さらに林道が思った以上に険しく危険ですらあった。

今回のツーリングのまとめ

走行距離:451.3km(前回満タン時からすでに135km走っている)
時間:6時出発~22時30分帰宅
燃費:前回給油から586.3km走行、給油48.41L、燃費は12.1km/L

林道アタックにはそれなりの準備を

今回は思いつきで久しぶりに林道に入ってしまったが普通の車では入らない事が肝心だと思う。
まず誰も通った事の無いような道は素直に諦めた方が良い。
紀伊半島の道は思った以上に険しく危険なのだ。
今回はアイシスでも幅(1,710mm)を持て余したほどなのでその過酷さが分かるだろうか。
画像があればみなさんには良く分かるだろうがあいにくドライビングに必死で撮る余裕は無かったのだ。

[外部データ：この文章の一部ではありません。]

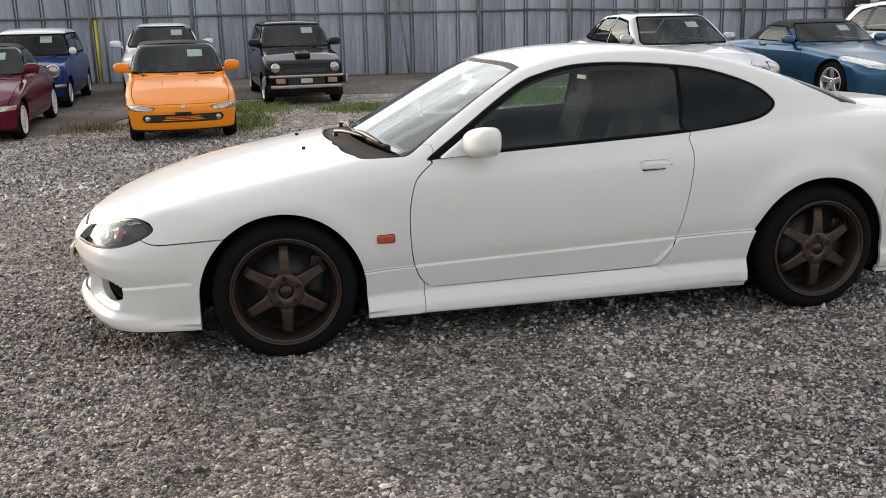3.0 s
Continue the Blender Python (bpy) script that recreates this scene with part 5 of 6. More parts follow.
def parked(name, label, s, at, body, wheel_r, rim, style, rim_mat, wb, panes, screen, rear=None, fronts=(), backs=(), doors=(), tops=None, sides=(),
           step=0.045, rows=84, seats=M_CLOTH, glass_mat=None, mirror=None, paper=True, wheel_w=0.17, mirror_mat=None):
    """A parked car: skin cut into panels, panes, lamps and roof, with wheels, wells, mirrors and cabin."""
    x, y, rz = at
    fx, fy = -math.cos(radians(rz)), -math.sin(radians(rz))
    bx, by = x - fx * wb, y - fy * wb
    z0, z1 = float(rise(x, y)), float(rise(bx, by))
    tilt = math.degrees(math.atan2(z0 - z1, wb))
    car = thing(name, label, "car", "parked cars", pose(x, y, z0 - 0.004, 0, tilt, rz))
    glass_mat = glass_mat or M_CARGLASS
    hw = s["hw"]
    fo, end = -s["hood"][0][0] - 0.05, s["hood"][-1][0]
    m = skin(body_field(s), (-fo + 0.42, end - 0.42, 0.45), step, rows)
    both = lambda h: joined(h, mirrored(h))
    halfy = 0.3 * hw
    fld = lambda pts: (lambda V: np.maximum(inside(V[:, 0], V[:, 2], row(pts)), halfy - V[:, 1]))
    ra = wheel_r + 0.045
    for xc in (0.0, wb):
        m = cut(m, lambda V: arch(V, xc, wheel_r, ra, ra + 0.005))[1]
    m = cut(m, lambda V: V[:, 2] - s["zb"] - 0.02)[1]
    shell = skin(body_field(s), (-fo + 0.42, end - 0.42, 0.45), max(0.09, step * 2), 48)
    for xc in (0.0, wb):
        shell = cut(shell, lambda V: arch(V, xc, wheel_r, ra + 0.015, ra + 0.02))[1]
    under, shell = cut(shell, lambda V: V[:, 2] - s["zb"] - 0.02)
    glazed = []
    seals = []
    for p in panes:
        g, m = cut(m, fld(p), 0.002)
        shell = cut(shell, fld(p))[1]
        glazed.append(g)
    for p in panes:
        g, m = cut(m, lambda V: fld(p)(V) - s.get("seal", 0.030), 0.001)
        if len(g[2]):
            seals.append(g)
    sx, sp = screen
    sf = lambda V: np.maximum(inside(V[:, 1], V[:, 2], row(sp + [(-a, b) for a, b in sp[::-1]])), V[:, 0] - sx)
    ws, m = cut(m, sf, 0.002)
    shell = cut(shell, sf)[1]
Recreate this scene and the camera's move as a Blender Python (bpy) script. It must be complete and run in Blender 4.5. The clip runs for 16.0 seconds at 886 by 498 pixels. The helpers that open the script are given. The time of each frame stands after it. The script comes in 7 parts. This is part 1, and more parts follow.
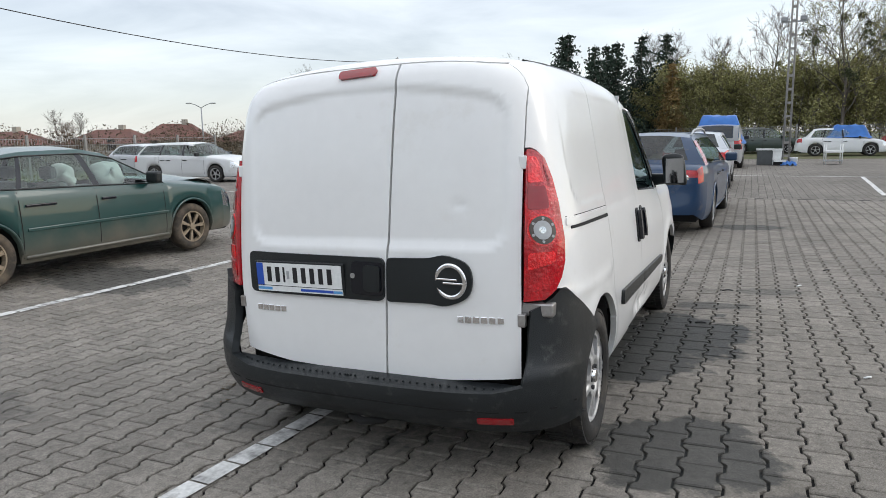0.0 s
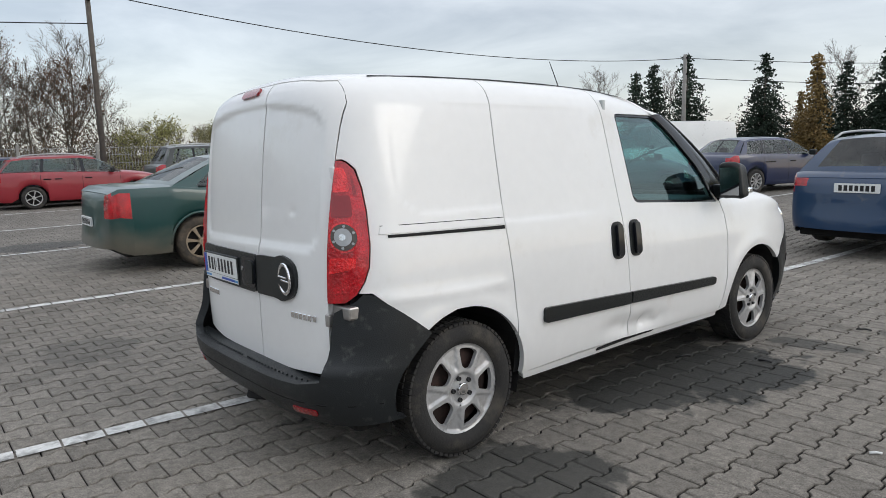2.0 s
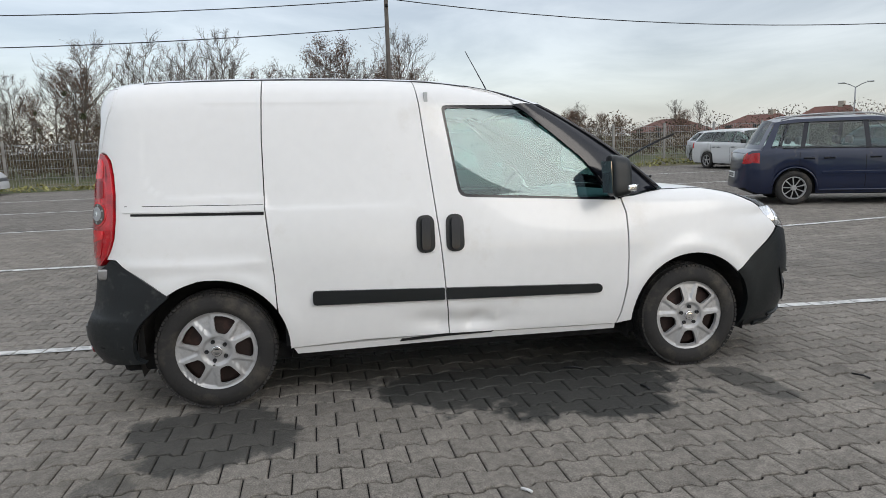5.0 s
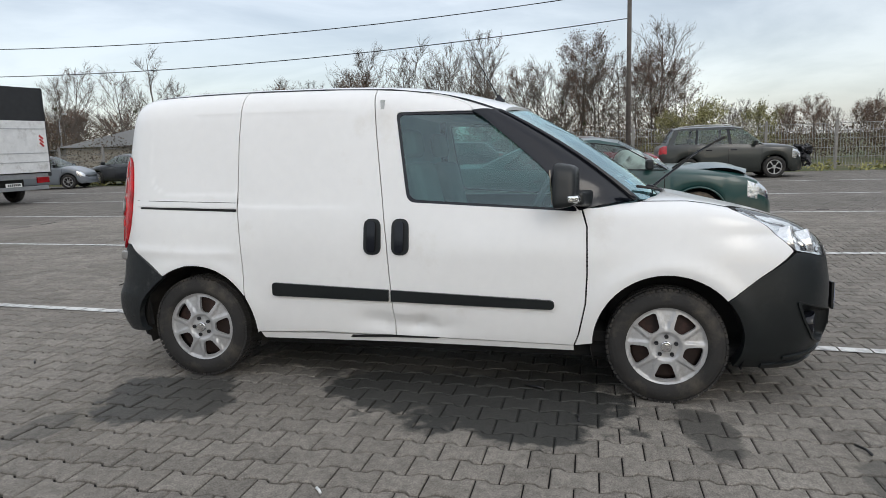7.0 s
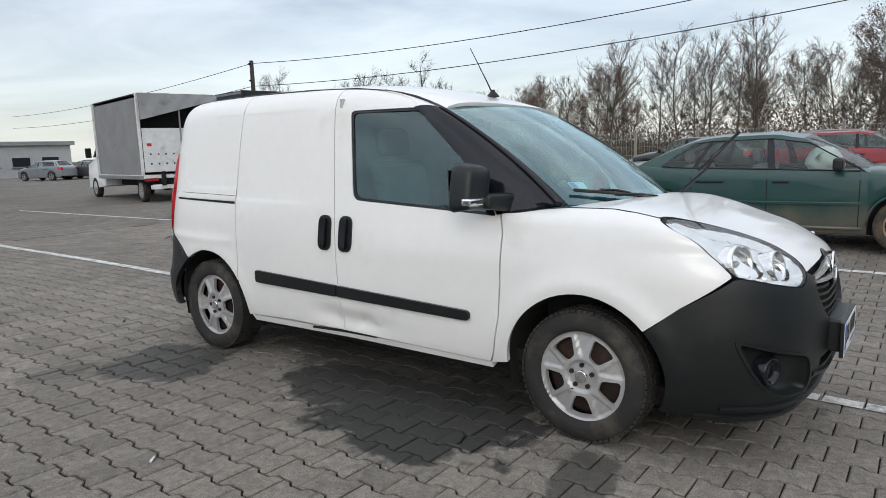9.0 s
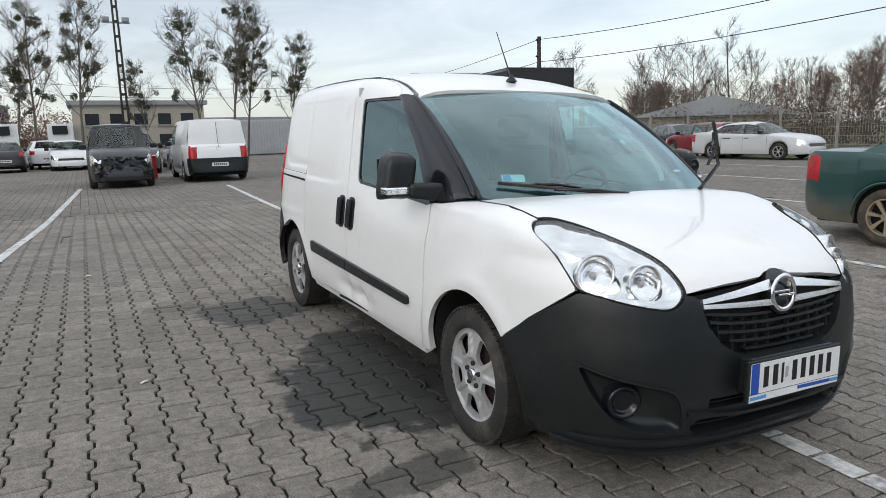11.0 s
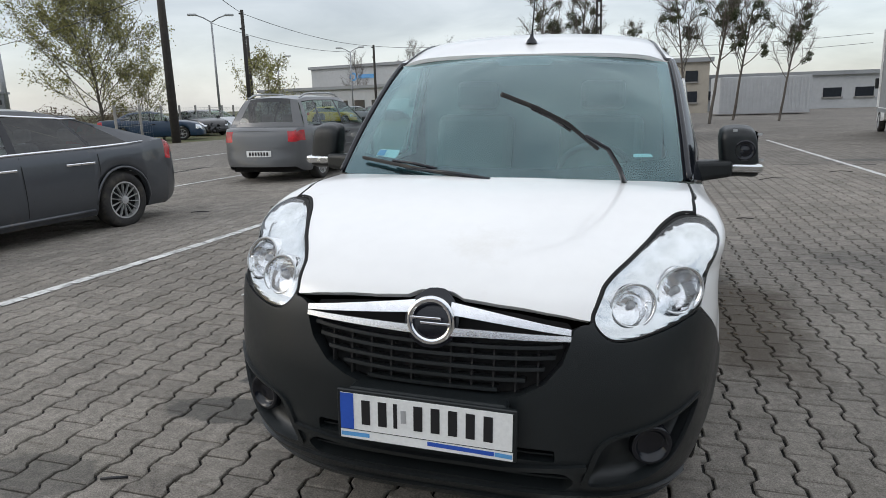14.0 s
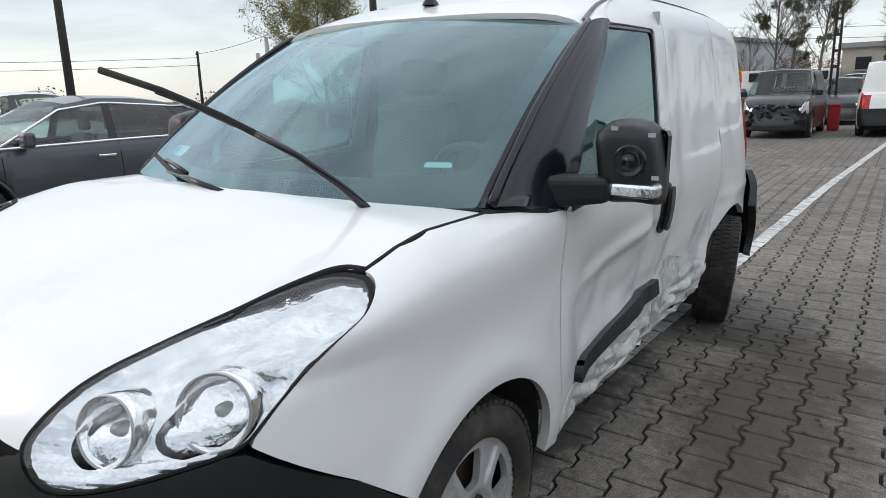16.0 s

小型のクロスカントリー車や同じく小型のラリー車でグループで行動すればリスクはかなり軽減できるだろう。
ラリー現役時代から長い間に林道は走りまくっているが今回はちょっと危険だった。
単独行では決してトライしない方が良い。
今回はおおいに反省である。

ナビはあるけど地図もあればより便利

ナビでルートを引くのは良いのだけど7インチくらいの画面では見える範囲が限られる。
そんな時に地図と併用すれば全体が把握できてルートを決めやすくなるので走りやすい。
管理人TomTomのおすすめはツーリングマップルだ。
この地図は2輪ライダー用に出ているのだがそれだけに今回のような細い道もしっかりと載っている。
それに加えておいしい食堂や危険個所等々の説明書きがあって役に立つ。
管理人もこのツーリングマップル関西を持って出かけるようにしている。

ガソリン残量は?

自宅の近所のいつも給油しているガソリンスタンドまで残量ランプが点灯している状態で帰ってきた。
給油をしてみると前述のように給油量は48.41Lとなり残量は計算上10L以上あるという事になる(アイシスはタンク容量60L)。
ガソリン残量ランプの点灯するのは取説によると残りが8Lくらいということらしいがそれにしては残量が多い。
ちょっと不思議な感じなのだ。

いずれにしても山に入る前には必ず給油をすることを忘れないようにして欲しい。